Rep. Joe Barton (R-Texas), the ranking member of Waxman's committee, suggested that if anyone wants to experience what life in America would be like after the proposed bill reduces US greenhouse gas emissions to 83 percent below 2005 levels—Waxman's stated goal—they should go live in a low-emissions Nigeria. "I don't believe that mankind is the primary cause of climate change," he said. "I do accept that CO2 levels are rising—I think it's debatable if that's a good thing or a bad thing."

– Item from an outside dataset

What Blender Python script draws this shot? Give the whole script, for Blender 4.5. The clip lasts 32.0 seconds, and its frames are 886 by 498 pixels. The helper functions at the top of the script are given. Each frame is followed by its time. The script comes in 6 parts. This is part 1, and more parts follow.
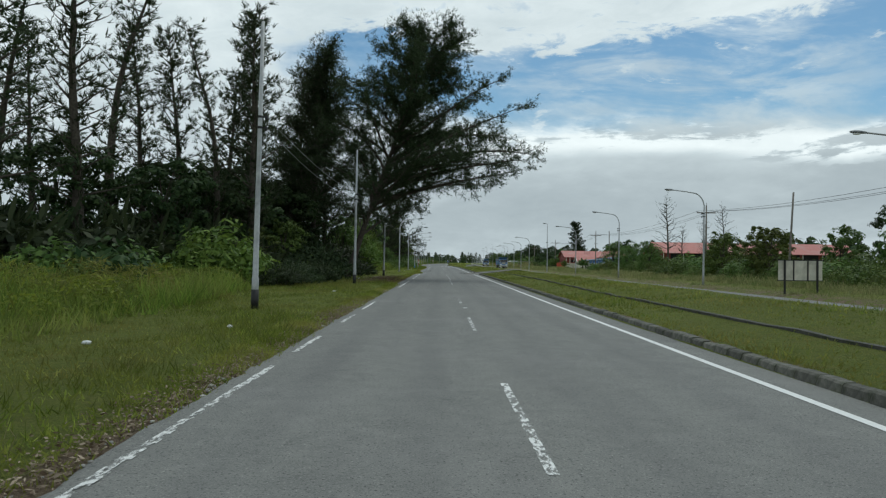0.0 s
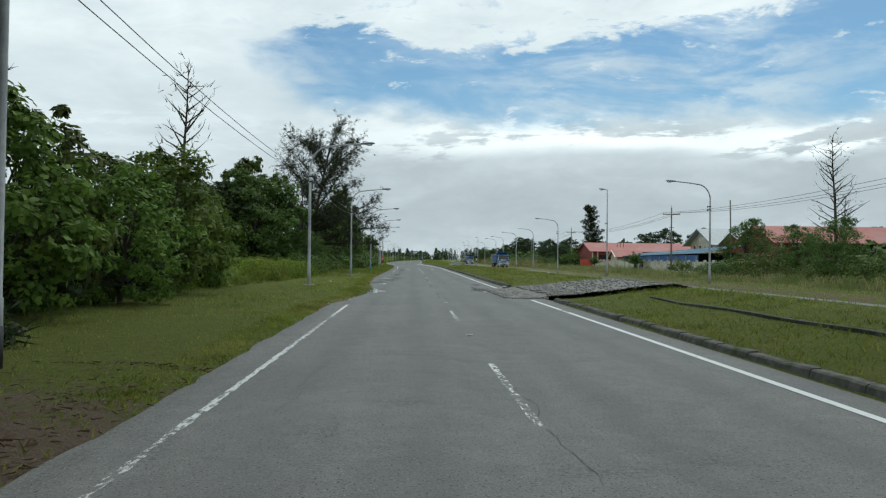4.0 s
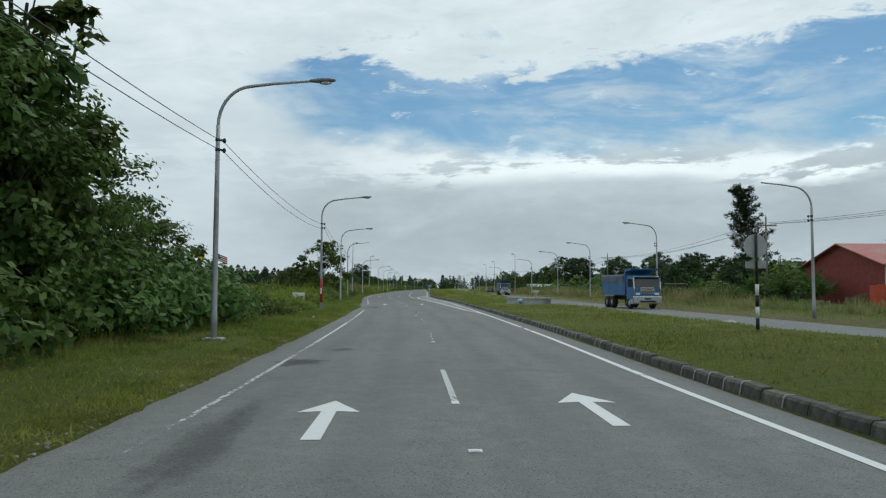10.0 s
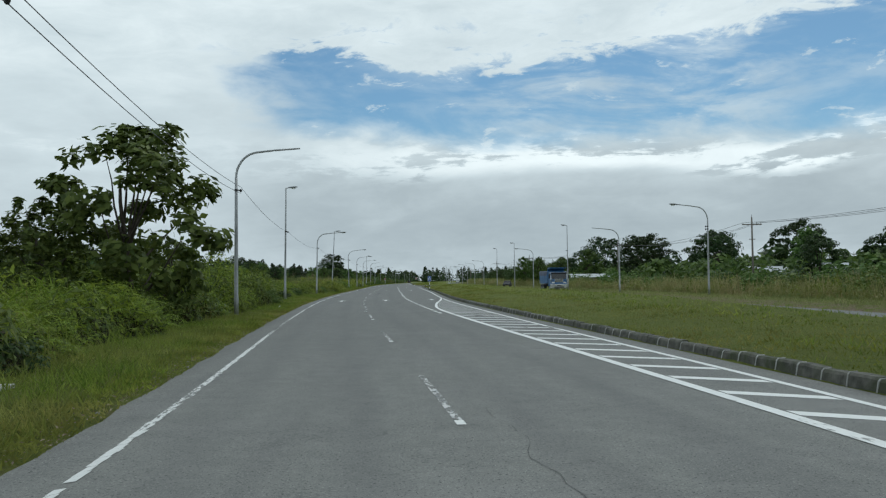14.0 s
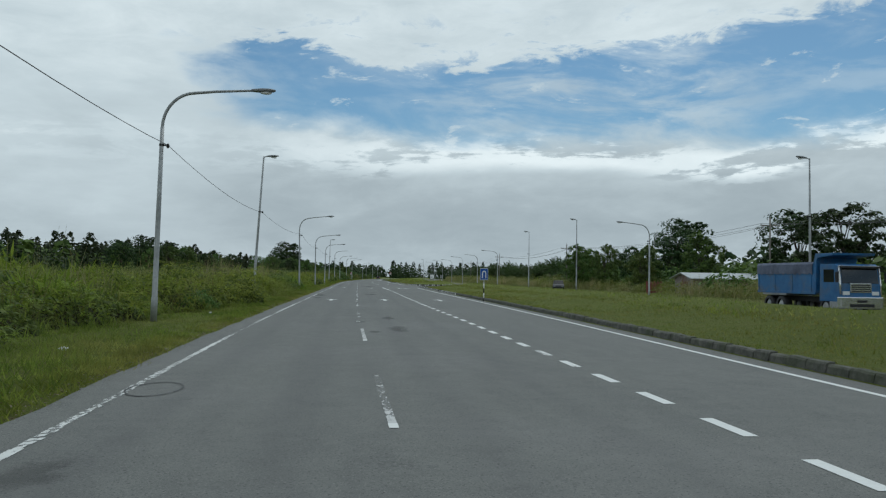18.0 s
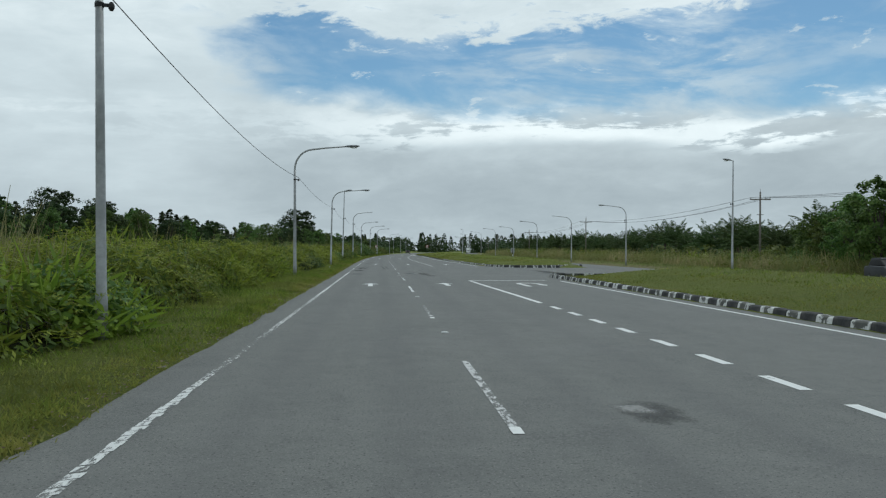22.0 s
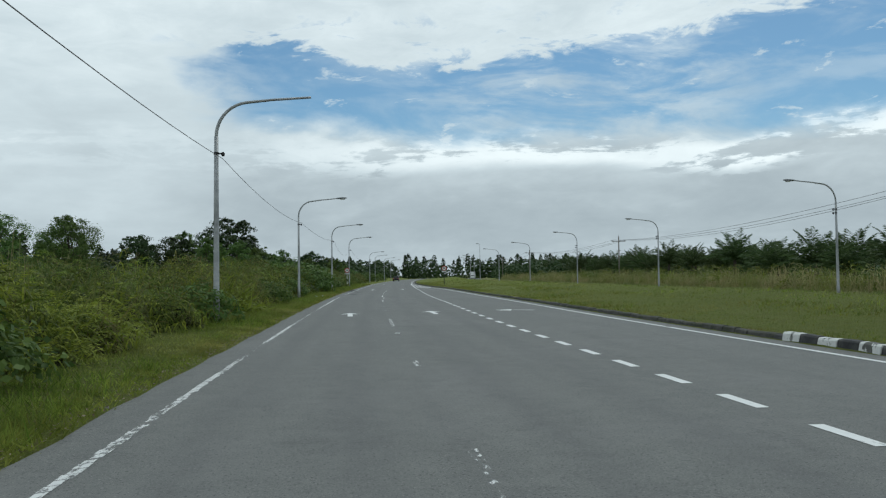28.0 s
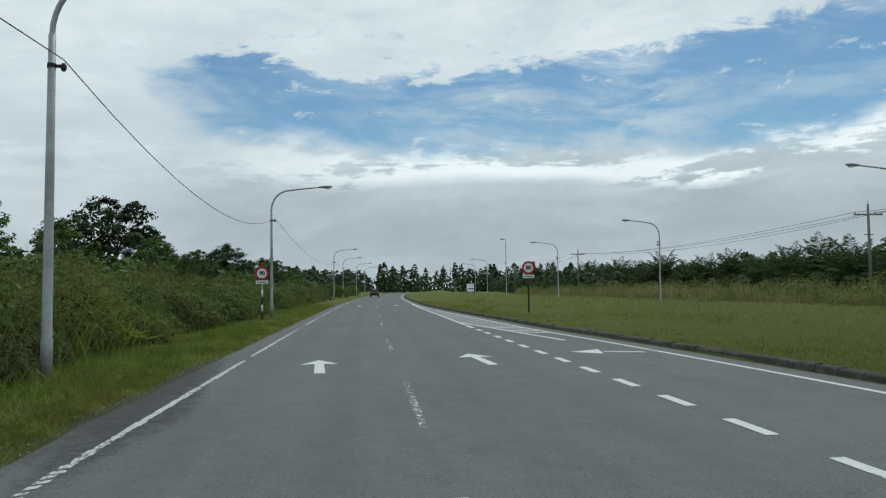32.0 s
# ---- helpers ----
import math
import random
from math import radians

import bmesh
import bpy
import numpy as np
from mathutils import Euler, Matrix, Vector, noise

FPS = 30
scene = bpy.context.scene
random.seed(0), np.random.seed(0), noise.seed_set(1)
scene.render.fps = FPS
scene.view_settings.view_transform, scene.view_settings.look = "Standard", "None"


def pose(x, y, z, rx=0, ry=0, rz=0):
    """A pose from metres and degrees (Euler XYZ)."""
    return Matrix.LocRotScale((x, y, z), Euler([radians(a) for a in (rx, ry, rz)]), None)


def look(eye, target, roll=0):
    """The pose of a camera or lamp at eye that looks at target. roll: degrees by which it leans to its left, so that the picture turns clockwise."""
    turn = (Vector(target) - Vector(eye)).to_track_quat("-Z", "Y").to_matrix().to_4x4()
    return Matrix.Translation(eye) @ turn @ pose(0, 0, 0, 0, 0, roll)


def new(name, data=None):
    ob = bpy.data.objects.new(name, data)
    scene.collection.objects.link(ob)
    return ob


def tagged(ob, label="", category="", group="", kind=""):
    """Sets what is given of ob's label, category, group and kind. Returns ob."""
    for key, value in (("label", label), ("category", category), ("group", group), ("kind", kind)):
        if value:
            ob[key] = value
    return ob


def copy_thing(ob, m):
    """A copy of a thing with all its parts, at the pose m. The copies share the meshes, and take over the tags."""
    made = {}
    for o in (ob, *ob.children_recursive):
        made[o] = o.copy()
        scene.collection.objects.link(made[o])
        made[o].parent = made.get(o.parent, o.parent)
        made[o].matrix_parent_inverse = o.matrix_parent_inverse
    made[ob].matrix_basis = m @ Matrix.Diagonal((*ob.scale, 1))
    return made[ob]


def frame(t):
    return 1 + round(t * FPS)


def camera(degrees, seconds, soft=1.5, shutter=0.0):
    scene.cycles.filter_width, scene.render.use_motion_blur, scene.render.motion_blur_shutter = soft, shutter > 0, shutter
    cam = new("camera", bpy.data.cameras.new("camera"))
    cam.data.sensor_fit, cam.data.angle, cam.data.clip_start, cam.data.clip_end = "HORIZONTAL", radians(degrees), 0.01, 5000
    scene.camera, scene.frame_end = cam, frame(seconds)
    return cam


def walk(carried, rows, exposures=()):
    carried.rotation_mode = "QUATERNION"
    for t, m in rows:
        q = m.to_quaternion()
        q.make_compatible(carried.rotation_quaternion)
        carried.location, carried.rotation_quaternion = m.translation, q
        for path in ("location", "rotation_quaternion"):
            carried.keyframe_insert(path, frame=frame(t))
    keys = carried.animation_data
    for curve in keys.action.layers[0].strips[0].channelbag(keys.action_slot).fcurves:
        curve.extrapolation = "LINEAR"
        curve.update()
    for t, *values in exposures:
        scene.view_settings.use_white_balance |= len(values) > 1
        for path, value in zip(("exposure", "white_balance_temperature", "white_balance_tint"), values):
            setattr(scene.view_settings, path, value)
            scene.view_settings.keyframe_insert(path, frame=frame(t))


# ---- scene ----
cam = camera(61.0, 32.0, 1.25)
PATH = [
    (0, (0.009, -0.054, 1.646), (0.198, 19.942, 1.985), 0.82),
    (0.5, (0.047, 8.762, 1.639), (0.330, 28.759, 1.815), 1.16),
    (1, (0.007, 17.555, 1.627), (0.384, 37.551, 1.666), 1.02),
    (1.5, (-0.069, 26.339, 1.633), (0.358, 46.334, 1.826), 0.34),
    (2, (-0.119, 35.217, 1.640), (0.406, 55.207, 1.996), 0.02),
    (2.5, (-0.135, 44.111, 1.626), (0.527, 64.097, 1.915), 0.27),
    (3, (-0.106, 53.071, 1.627), (0.836, 73.049, 1.769), 0.32),
    (3.5, (-0.064, 61.923, 1.639), (0.932, 81.897, 1.866), 0.47),
    (5.5, (0.561, 97.027, 1.622), (1.150, 117.016, 1.927), 1.24),
    (6, (0.618, 105.150, 1.624), (1.167, 125.137, 2.067), 0.74),
    (6.5, (0.737, 113.516, 1.627), (1.301, 133.505, 1.973), -0.17),
    (7, (0.891, 121.954, 1.637), (1.516, 141.944, 1.733), -0.35),
    (7.5, (1.028, 130.378, 1.633), (1.541, 150.370, 1.867), 0.16),
    (8, (1.139, 139.056, 1.624), (1.539, 159.044, 2.187), 0.36),
    (8.5, (1.201, 147.922, 1.628), (1.552, 167.907, 2.297), 0.07),
    (9, (1.234, 156.717, 1.630), (1.635, 176.701, 2.328), -0.39),
    (9.5, (1.268, 165.541, 1.636), (2.032, 185.504, 2.585), -0.16),
    (10, (1.301, 174.442, 1.649), (2.138, 194.399, 2.668), 0.07),
    (10.5, (1.312, 183.474, 1.650), (2.083, 203.423, 2.848), -0.04),
    (11, (1.299, 192.654, 1.646), (1.917, 212.617, 2.694), 0.37),
    (11.5, (1.175, 201.772, 1.640), (1.901, 221.728, 2.752), -0.08),
    (12, (0.923, 210.870, 1.620), (1.871, 230.822, 2.623), -0.45),
    (12.5, (0.625, 220.161, 1.626), (1.774, 240.110, 2.466), -0.42),
    (13, (0.300, 229.473, 1.631), (1.510, 249.417, 2.512), -0.17),
    (13.5, (-0.127, 238.811, 1.629), (1.182, 258.752, 2.438), -0.26),
    (15.5, (-2.296, 274.584, 1.601), (-0.231, 294.443, 2.750), -1.83),
    (16, (-2.666, 283.232, 1.611), (-0.100, 303.024, 2.907), -1.33),
    (16.5, (-2.986, 291.966, 1.630), (-0.029, 311.700, 2.968), -0.95),
    (17, (-3.152, 300.805, 1.631), (-0.131, 320.528, 3.001), -0.73),
    (17.5, (-3.281, 309.516, 1.640), (-0.426, 329.275, 2.825), 0.12),
    (18, (-3.400, 318.043, 1.653), (-0.913, 337.874, 2.396), 0.88),
    (18.5, (-3.512, 326.289, 1.645), (-1.190, 346.153, 1.826), 1.44),
    (19, (-3.621, 334.451, 1.642), (-1.472, 354.335, 1.603), 0.90),
    (19.5, (-3.679, 342.585, 1.628), (-1.752, 362.492, 1.574), 1.08),
    (20, (-3.717, 350.788, 1.607), (-1.847, 370.700, 1.772), 1.26),
    (20.5, (-3.737, 359.193, 1.610), (-1.962, 379.113, 1.817), 0.93),
    (21, (-3.732, 367.648, 1.606), (-1.792, 387.554, 1.675), 0.27),
    (21.5, (-3.845, 376.144, 1.602), (-1.688, 396.027, 1.590), -0.20),
    (22, (-3.862, 384.744, 1.645), (-1.953, 404.653, 1.673), 0.48),
    (22.5, (-3.818, 393.328, 1.639), (-2.273, 413.264, 2.056), 0.84),
    (23, (-3.750, 401.934, 1.636), (-2.246, 421.875, 1.947), 1.17),
    (23.5, (-3.653, 410.423, 1.641), (-1.928, 430.345, 2.003), 0.93),
    (24, (-3.568, 419.036, 1.643), (-1.690, 438.945, 2.001), 0.43),
    (24.5, (-3.464, 427.796, 1.629), (-1.092, 447.653, 1.873), 0.85),
    (25, (-3.278, 436.553, 1.605), (-0.528, 456.363, 1.724), 1.44),
    (25.5, (-3.164, 445.252, 1.616), (-0.389, 465.056, 1.904), 2.08),
    (26, (-3.010, 453.885, 1.626), (-0.605, 473.732, 2.201), 1.57),
    (26.5, (-2.826, 462.355, 1.636), (-0.511, 482.212, 2.219), 1.04),
    (28.5, (-2.224, 497.759, 1.630), (0.361, 517.576, 2.406), -0.90),
    (29, (-2.003, 506.896, 1.627), (0.593, 526.709, 2.465), -0.56),
    (29.5, (-1.741, 515.951, 1.618), (0.993, 535.751, 2.297), -0.58),
    (30, (-1.435, 524.999, 1.633), (1.660, 544.746, 2.323), -0.37),
    (30.5, (-1.034, 534.230, 1.633), (2.188, 553.951, 2.470), 0.06),
    (31, (-0.560, 543.463, 1.634), (2.595, 563.187, 2.625), -0.20),
    (31.5, (-0.009, 552.664, 1.629), (3.229, 572.375, 2.632), -0.52),
    (32, (0.558, 561.849, 1.634), (3.907, 581.540, 2.677), -0.64),
]
walk(cam, [(t, look(eye, target, roll)) for t, eye, target, roll in PATH], [(0, 0.06, 6210, 3), (1, 0.34, 6300, 3), (2.2, 0.3, 6220, 3), (3, 0.28, 6230, 3), (6, 0.1, 6170, 3), (9, 0.06, 6110, 3), (17.2, 0.03, 6090, 3), (18.1, -0.1, 6050, 3), (19.2, 0.04, 6090, 3), (28, 0.05, 6090, 3), (30, -0.03, 6090, 3), (32, 0.0, 6090, 3)])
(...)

Republicans pushed for clean coal and nuclear power. They insisted that America cannot green itself without China and India committing to do the same, lest those countries poach business from the US. They warned that a cap-and-trade program would increase energy bills, impoverishing the middle class and harming American industry. Rep. Fred Upton (R-Mich.) repeatedly called cap-and-trade "cap and tax." As in, "Cap and tax will essentially kick working families while they're down" and "cap and tax will devastate
US economy." (That second Upton quote was the inch-high headline of a press release handed out by Upton's staff at the hearing.) In his opening statement, Upton encapsulated the Republican opposition, and highlighted how far his party's position has diverged from that of the business community. "If the objective is to send manufacturing jobs overseas, destroy the Midwest, mortgage our future, and hand over the keys to our superpower status," he said, "then I say job well done."